"Jazz Careers in New York": Dave Liebman


Jazz Studies Online: You're from New York. What kept you here when you decided to pursue a career as a jazz musician? What features did the city offer then that others did not? Given that you stayed in New York (or nearby) have your motivations for being here changed?

Dave Liebman: In any career you have to be where the action is--so-called ground zero. For fashion it is Paris and Milan. For movies it is Hollywood and so on. For jazz, it is and has been since the 1940's New York, and formerly that meant Manhattan. Everyone lives and works in close proximity, a car is not a necessity, the sheer density of artists per square mile dwarfs anywhere else. For me, I was born here-no problem. For others, they should and must spend at least some time here if they want to know about the essence of the music. Of course, this has changed in the past decades because New York has joined the mall mentality, commercial tourism, etc., that is present everywhere-but it is still the center of real, hard core jazz. A young person hears everything they need on any given night (granted it will cost a small fortune); they know where they stand both up and down; there are no half truths. There is always someone better than you and not as good. Once you are established you don't need the proving ground anymore, but you still need the energy that comes from so many great musicians within close proximity, which means nowadays around a two hour drive from NYC if need be, meaning trying to bring up and support a family.

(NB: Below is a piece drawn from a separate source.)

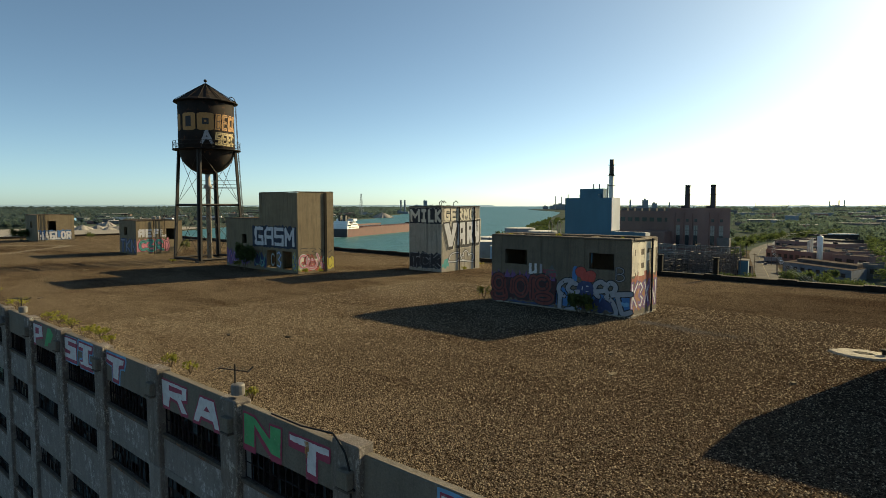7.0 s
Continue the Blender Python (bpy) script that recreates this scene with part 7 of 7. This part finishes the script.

Jazz Studies Online: How did opportunities for work come about when you first began as a professional? Who helped you the most in that regard? What networks did you take advantage of, if any? In what way has that environment changed since then?

Liebman: We jammed, we got recommended, we hung out, we "networked." The bottom line was we (I) were interested and driven to live in a situation where we could play all the time, the so-called "loft" scene of the 50's through the 80's when it was more or less affordable. You got involved with a group of musicians, you hung and played and eventually you worked with them and for them. Now, it is through being in jazz school that the networking takes place and by extension small door gig clubs which in some ways substitutes for the old club scene which is basically dead because of economic forces. Word of mouth is still the way someone gets going in this business. Of course, every once in awhile someone is "chosen" by the jazz business (which barely exists anymore by the way) and can skip a few steps, but of course what goes up has to come down. One's relationships with other musicians over a period of time develops a common musical vocabulary as well as a social and behavioral context which becomes familiar. This is true in any business, but in jazz, though it is unspoken and hard to pinpoint, it is about "vibes" and a feeling between people-life itself.


Jazz Studies Online: What is, or was, your favorite NYC venue (or venues) to perform at? Why?

Liebman: I enjoy Birdland because the sight lines are good for most anyone in the club; the staff stays relatively the same, meaning continuity and good management. In general, it is a professional situation for personal, one-to-one contact. 55 Bar is cool. The people are right on top of you and they really get the point.

Jazz Studies Online: Have you noticed any major changes in the audiences for jazz at live performances in NYC since you started your career or came here? That is, in their knowledge of or appreciation for the music? In their demographics or personal background? in the way they act and react to the music? If so, why do you think the nature of live audiences might have changed?

Liebman: At the major clubs there is no question that the audience has changed from years ago, mostly because of economics-the cost of a set for one or two people. We used to play for students, other artists and interested foreigners. Now it is mostly fans with their dates, foreigners who know jazz from festivals and occasionally the "wrong" person(s)-meaning usually a couple that comes to see "jazz." Although it would appear that this present public is less sophisticated, the truth is that often they are very receptive to the music, even though they may not be aware of what the artistic parameters are.